Prompt –
Output the material exactly, but drop every image it holds.

Data lines –

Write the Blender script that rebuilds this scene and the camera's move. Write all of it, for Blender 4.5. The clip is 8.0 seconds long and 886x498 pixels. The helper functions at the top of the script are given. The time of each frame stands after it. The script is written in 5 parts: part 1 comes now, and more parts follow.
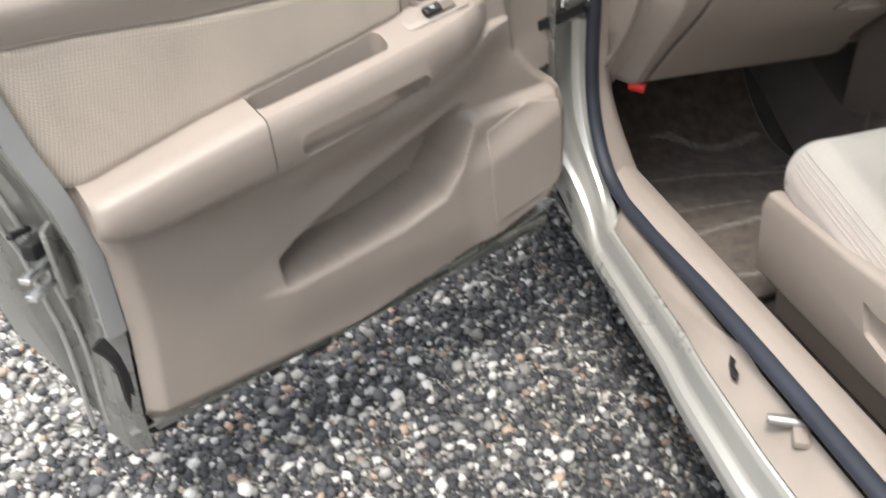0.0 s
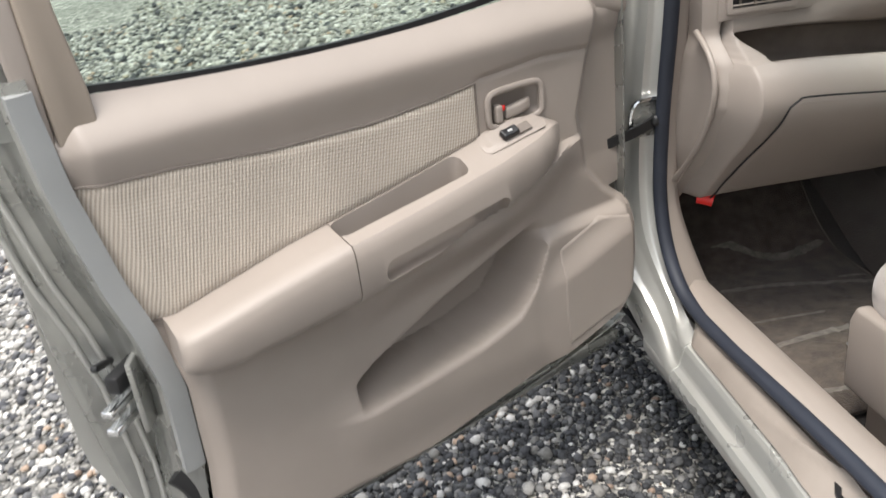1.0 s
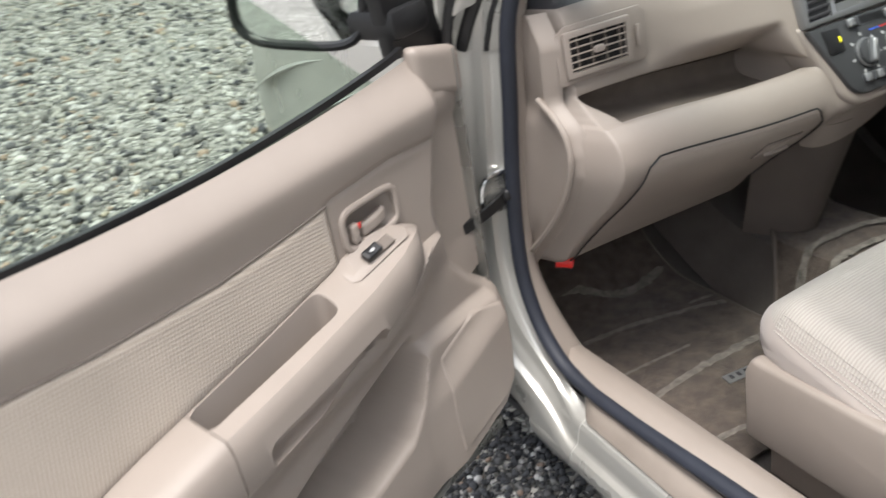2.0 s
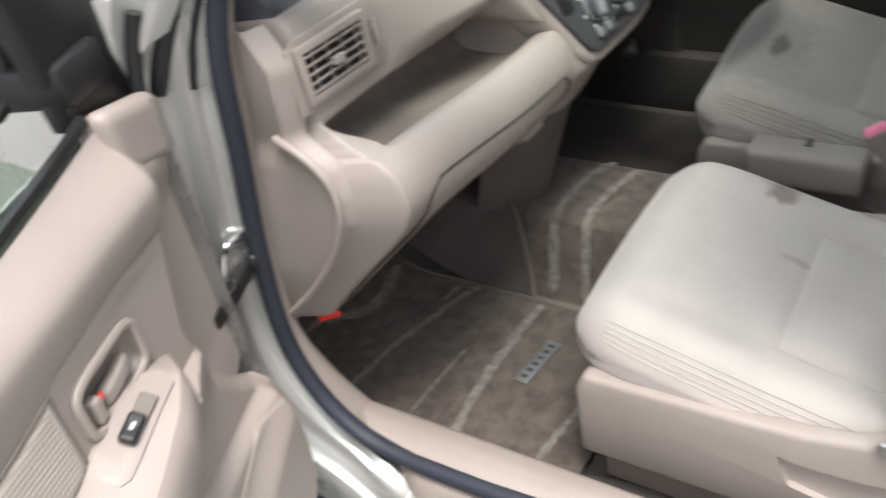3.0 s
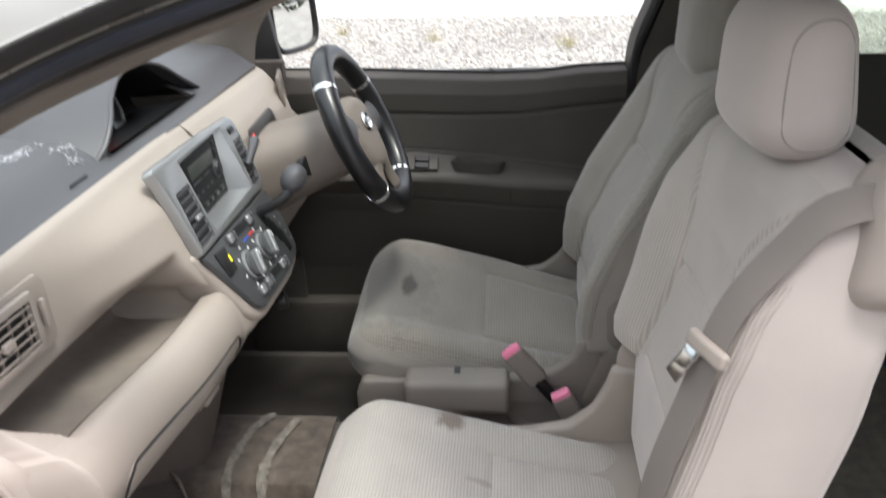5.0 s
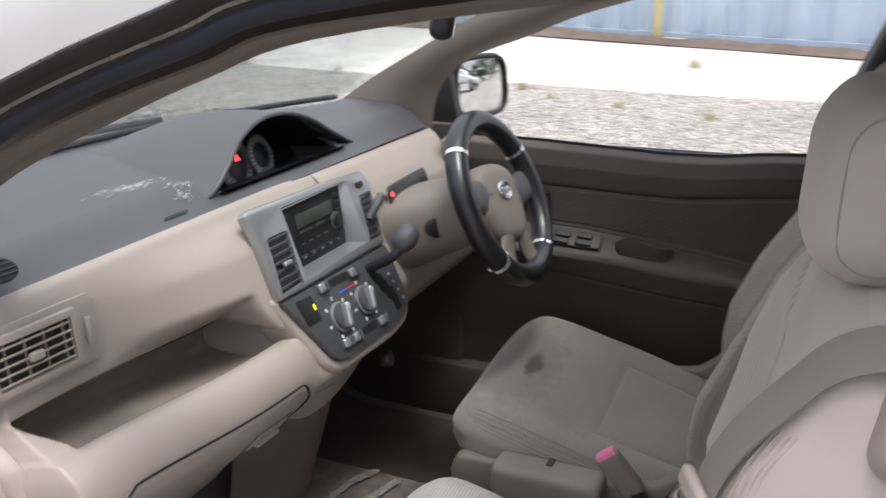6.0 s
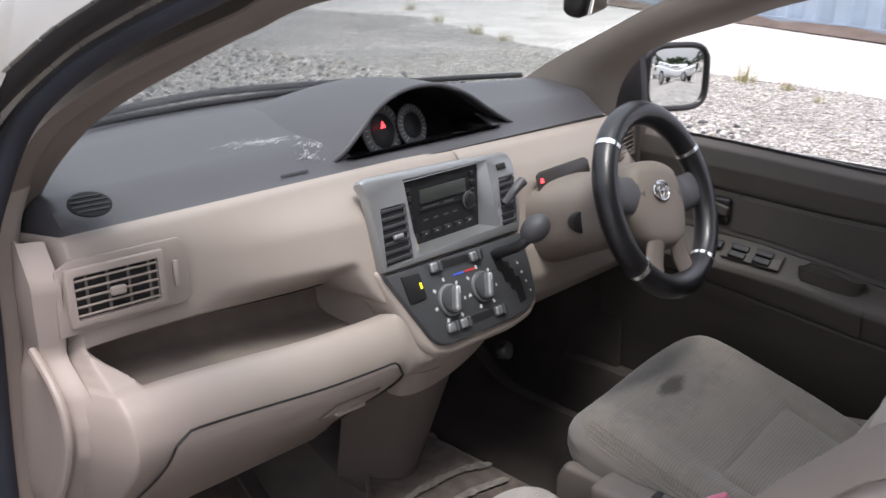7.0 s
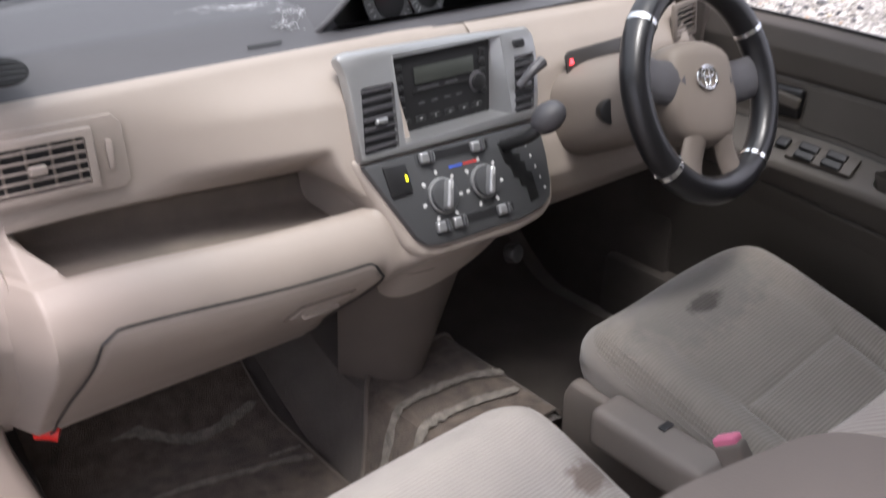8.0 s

Task solution –
Write the Blender script that rebuilds this scene and the camera's move. Write all of it, for Blender 4.5. The clip is 8.0 seconds long and 886x498 pixels. The helper functions at the top of the script are given. The time of each frame stands after it. The script is written in 5 parts: part 1 comes now, and more parts follow.
0.0 s
1.0 s
2.0 s
3.0 s
5.0 s
6.0 s
7.0 s
8.0 s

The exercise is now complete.